If you haven’t been paying much attention to the leading open source DAW, Ardour, now might be a good time to start. Not only is this software fully open source and freely available for Mac OS X and Linux, but as it nears a major upgrade, it’s getting some significant feature support — and the endorsement of a studio recording heavyweight. Even if you never intend to use Ardour, this could have significant positive ramifications for commercial DAWs, too, like helping build a truly open interchange format and plug-in platform.
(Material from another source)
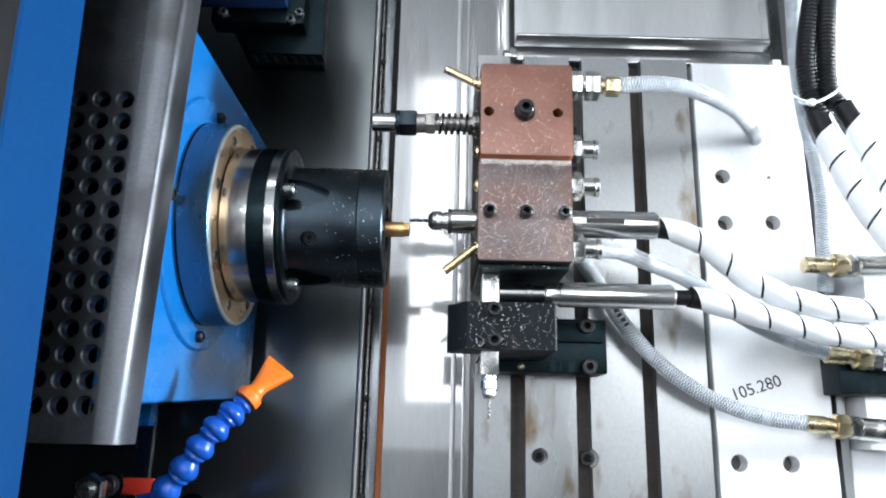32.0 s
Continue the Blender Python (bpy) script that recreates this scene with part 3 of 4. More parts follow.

First, here are some of the significant new features coming in Ardour2, which is getting closer on the path to release (it’s been feature-frozen):

  1. Control surface plug-in architecture: Currently, Ardour supports the excellent Tranzport remote control; other support should be forthcoming.
  2. OSC support: Transport only for now, but hopefully this will mean full OSC control in the future.
  3. Saved undo: Undo history is retained between sessions; thank Google Summer of Code for this!
  4. Destructive audio: Yep, you read that right: if you like, you can overdub new audio without retaining the old audio, which could be useful in certain situations.
  5. Native 64-bit audio: via the WAV64 and CAF formats

The bigger news, though, is who is supporting Ardour2: none other than top audio tech company Solid State Logic (SSL), a major studio name. SSL is funneling funds to Ardour2 development and plans an ongoing relationship with Ardour2:

… we regard the Ardour platform as important for an industry that doesn’t currently have a truly open project interchange standard or an open platform for plug-in developers. The open architecture and platform neutral technology of the Ardour workstation are a natural fit with SSL’s long-term vision to provide scalable and customisable solutions to a rapidly growing customer base.

Solid State Logic announces support for the Ardour project [Ardour.org]

In other words, there are two clear reasons to look to Ardour: it could help develop a truly open source interchange file format and plug-in platform, two things we’re currently missing. That could bring benefits to other audio software, too. So, commercial developers, I hope you’re listening to all of this, too.